We ran the tournament last night that pretty much caps off the class. It was 4 rounds of swiss to form a top 8 that will play in about 2 weeks. All in all, it went pretty well.
Having never run a tournament before, I was somewhat worried that things would go to crap. Problems I foresaw included:
- downtime between rounds. No one likes to stand around waiting for their next match
- issues with time. Since I wanted to get 4 rounds roughly in the 2 hour timeslot for the class, I told them that there would be 30 minute rounds. I’m sure that it rushed some of the students, but whatever. I foolishly got lenient to get some games to end, but it was pointed out to me that that’s not exactly fair
- bad pairings. I was doing it mostly manually with a spreadsheet and a program to shuffle the order of names, so I had to group people by points by hand and hope that there weren’t any repeat matchups. It only happened once in the last round, and a single switcheroo (not sure if that was fair) fixed it
Overall, I think it went smoothly. 4 rounds in about 2 hours 45 minutes, so no major hiccups. Tom and I were playing a lot of Magic during rounds (for perspective, we, knowing our decks, got in 5 games in about 20 minutes, which was how long it took some people to play 1 game), and we only got maybe 5 judge calls the entire tournament.
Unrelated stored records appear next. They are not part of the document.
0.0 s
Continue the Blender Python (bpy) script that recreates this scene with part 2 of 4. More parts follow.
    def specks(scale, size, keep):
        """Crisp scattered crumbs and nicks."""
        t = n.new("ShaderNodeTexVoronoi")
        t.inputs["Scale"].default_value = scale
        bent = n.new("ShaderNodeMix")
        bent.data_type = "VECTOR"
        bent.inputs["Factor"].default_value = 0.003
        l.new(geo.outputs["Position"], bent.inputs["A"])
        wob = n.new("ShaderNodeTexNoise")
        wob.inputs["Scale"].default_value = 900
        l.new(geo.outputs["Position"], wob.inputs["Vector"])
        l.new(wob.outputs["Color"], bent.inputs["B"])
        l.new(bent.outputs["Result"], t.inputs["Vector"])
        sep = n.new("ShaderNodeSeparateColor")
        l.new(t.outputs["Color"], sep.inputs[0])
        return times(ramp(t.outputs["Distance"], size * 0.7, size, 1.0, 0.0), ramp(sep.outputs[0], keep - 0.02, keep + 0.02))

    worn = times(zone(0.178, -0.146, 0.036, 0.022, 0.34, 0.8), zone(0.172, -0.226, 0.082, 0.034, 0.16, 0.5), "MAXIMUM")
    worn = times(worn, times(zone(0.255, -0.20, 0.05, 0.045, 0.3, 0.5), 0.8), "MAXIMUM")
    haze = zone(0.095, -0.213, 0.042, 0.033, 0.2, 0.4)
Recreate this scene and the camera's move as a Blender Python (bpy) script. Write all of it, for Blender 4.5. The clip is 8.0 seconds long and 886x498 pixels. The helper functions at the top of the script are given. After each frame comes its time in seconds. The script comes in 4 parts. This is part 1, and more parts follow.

As far as the winners go, we had 1 person go 4-0, 3 go 3-1, 2 go 2-0-2, and 4 go 2-1-1. On tiebreakers, we got that sorted out for the top 8, with decklists posted here. A majority of the rest of the rest of the decklists are here. Some observations about how decks did:
- Mono-black decks were strong. We had 3 in the top 8, and 3 just outside, either at 2-1-1 or 2-2. I believe Reuben actually got into the top 8 over a mono-black control deck using aladdin’s ring when his opponent brought in cop:black and plains as his anti-black hate
- Mono-blue decks did not do well. Generally, decks running blue didn’t do well, which we could’ve expected given the lack of good strong control pieces. At the beginning of the quarter, the U fliers deck looked pretty good, but once the power level and aggro went up with Zendikar, horned turtle wasn’t able to hold back the tide so well
- Red was not popular and therefore wasn’t well-represented. Leland has R as part of Boros Bushwhacker, but across the board, the only red I really saw was splashed for some burn in green decks.
- Soldiers went down in popularity, but the two decks that were doing pure soldiers both ended up in the top 8. There are a lot of common elements (full armor/swordsmiths, vanguards, brave the elements), but the differences are more interesting. Yi has an equipment sub-theme going on in there, but Steve has slighly more staying power with the serra angel and team pump
- Kotaro was the one who went 4-0 with his domain deck. Suprisingly consistent for 5 colors and not the best fixing around. It isn’t a “all the best stuff in the format” as much as it’s just playing off of domain. But who’s to complain for a 3/3 for 3 that can become a 5/5 in 2 turns?
I won’t go as far as to predict who’s going to win at this point to avoid biasing what happens here or showing favoritism, but I know that these are going to be good matchups. They have to keep the exact same decklists, sideboard and all, going into the top 8, so at this point, it’ll mostly be playtesting. Tom and I agreed that we would make similar decks to all of these so that people can practice. We are going into Thanksgiving break and then exams, so hopefully people don’t have TOO much time to be playtesting, but it would be good.